Elle qui pousse les gens, et même la République islamique d’Iran, à dépasser leurs limites se sent attirée par des personnages littéraires et historiques qui ne sont pas nés à Téhéran, comme Bérénice, Othello (oui, un rôle masculin) ou Jeanne d’Arc, l’idole de l’adolescente qu’elle joue dans Le Poirier, son premier film. Elle aimerait aussi incarner Farah Diba, une «femme extraordinaire».

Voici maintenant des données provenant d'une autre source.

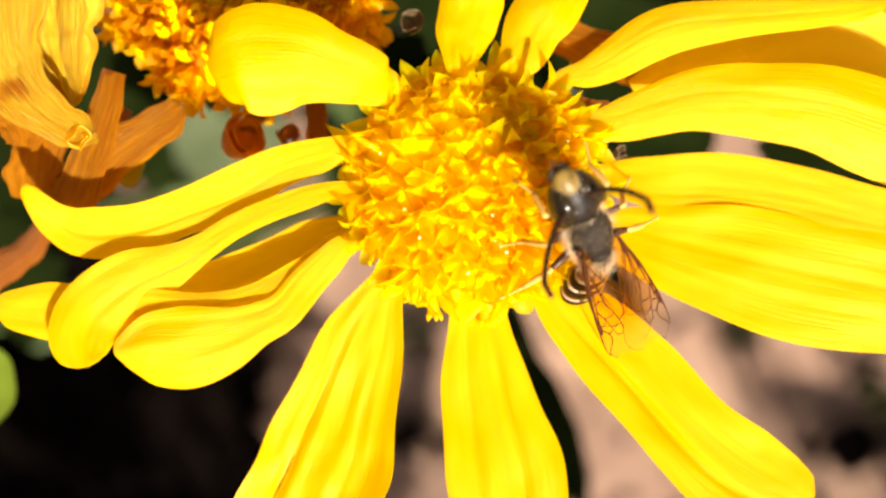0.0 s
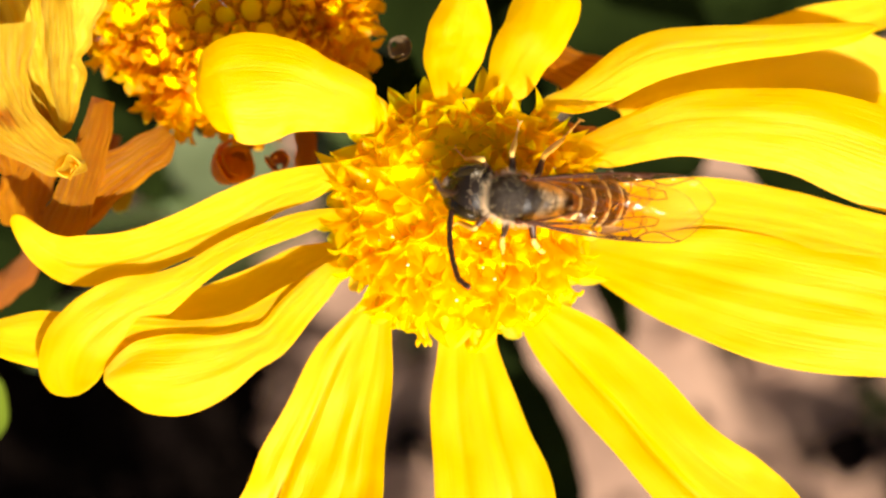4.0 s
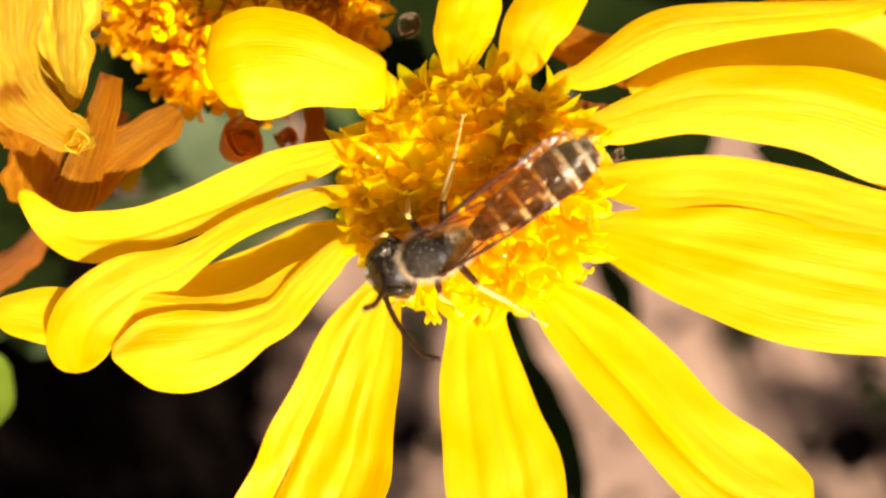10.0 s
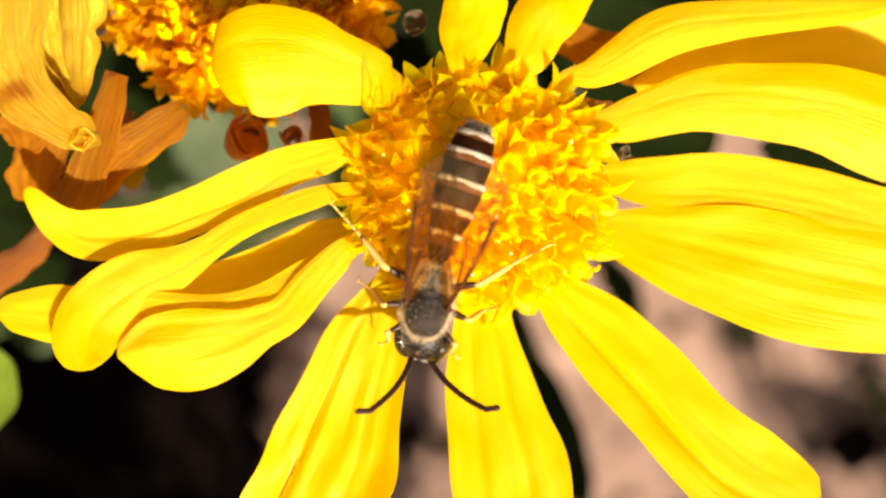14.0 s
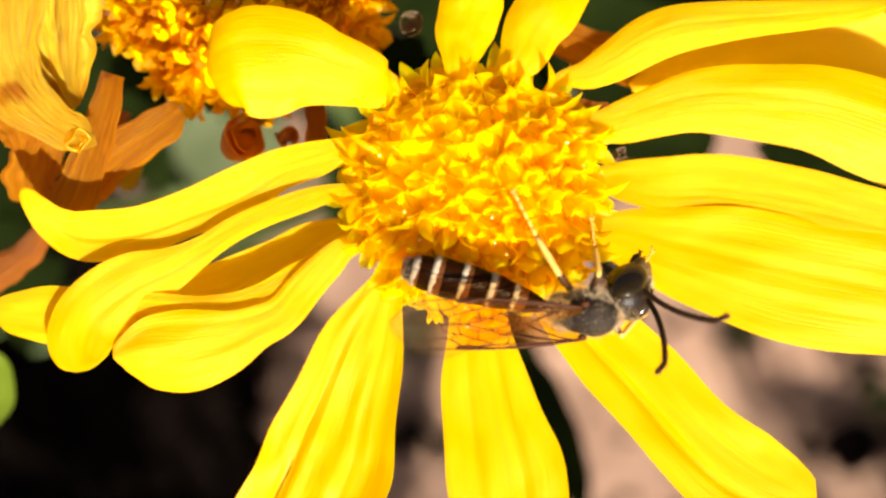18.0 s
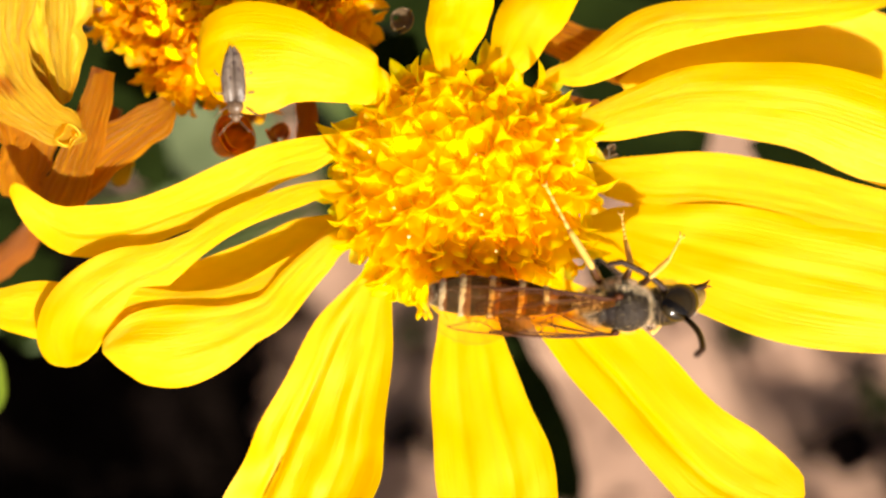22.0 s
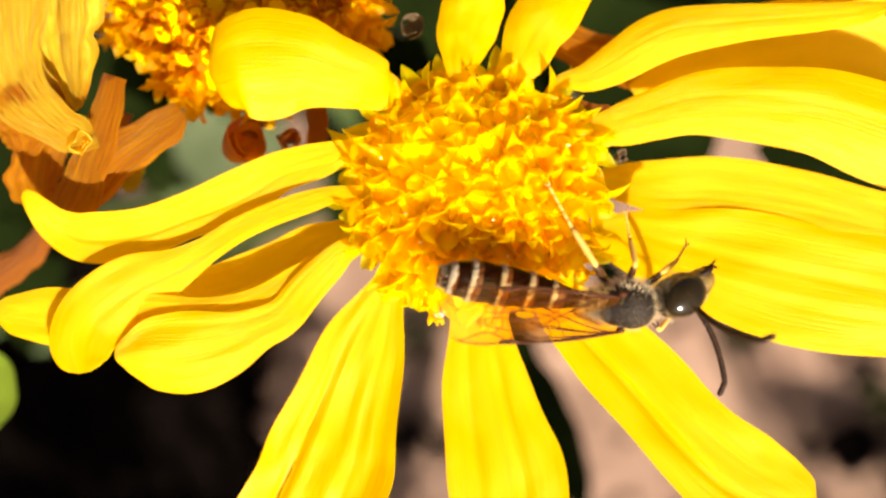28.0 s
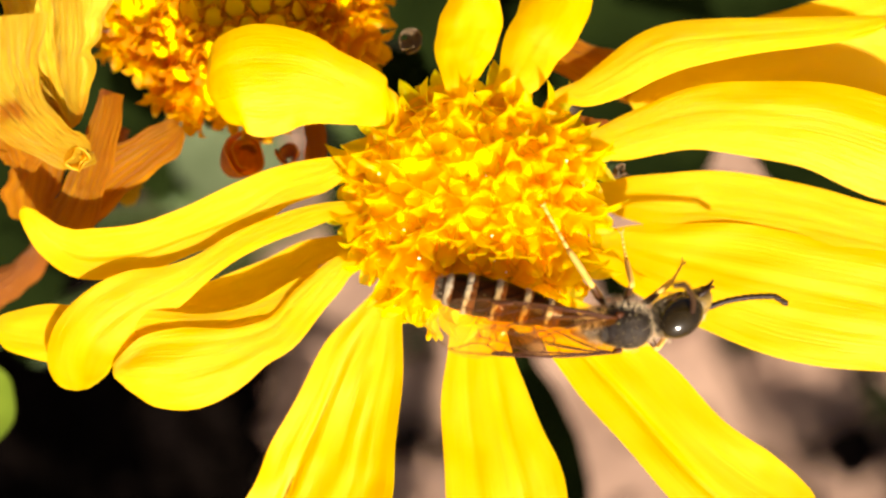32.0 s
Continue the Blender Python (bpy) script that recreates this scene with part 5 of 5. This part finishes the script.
        (30, pose(1.15 * MM, 0.22 * MM, 0.28 * MM, -100.9, -5.3, 27.5)),
        (30.5, pose(1.15 * MM, 0.22 * MM, 0.28 * MM, 22.5, 40.2, 96.5)),
        (31, pose(1.15 * MM, 0.22 * MM, 0.28 * MM, 41, 41, 109.6)),
        (31.5, pose(1.15 * MM, 0.22 * MM, 0.28 * MM, 41.6, 47.4, 113.5)),
        (32, pose(1.15 * MM, 0.22 * MM, 0.28 * MM, 10.9, 33.9, 88)),
    ])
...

«Si le paradis existe, il est fait de musique», affirme Golshifteh. Elle a l’oreille absolue, elle a étudié le piano au conservatoire. Elle se destinait à une carrière musicale «mais le train du cinéma m’a prise» et tous ses professeurs estiment que c’est «un gâchis total». La musique la talonne. Elle entend plus le monde qu’elle ne le voit. Elle joue du hang dans My Sweet Pepper Land, de la guitare dans Paterson, elle chante dans Les Malheurs de Sophie. Elle n’exclut pas de faire un disque, de «rendre quelque chose à ce que j’entends». Mais elle n’a pas de piano: «C’est incompatible avec ma vie de clocharde déracinée.» Elle s’absorbe dans ses pensées: «Peut-être faut-il que j’acquière un piano»…

Profil

1983 Naissance à Téhéran.

1997  Le Poirier, de Dariush Mehrjui.

2009  A propos d’Elly, d’Asghar Farhadi.

2011  Poulet aux prunes, de Marjane Satrapi.

2016  Paterson, de Jim Jarmusch. Au théâtre: Anna Karénine, mise en scène de Gaëtan Vassart.

2017  Santa & Cie, d’Alain Chabat; The Song of Scorpions, d’Anup Singh.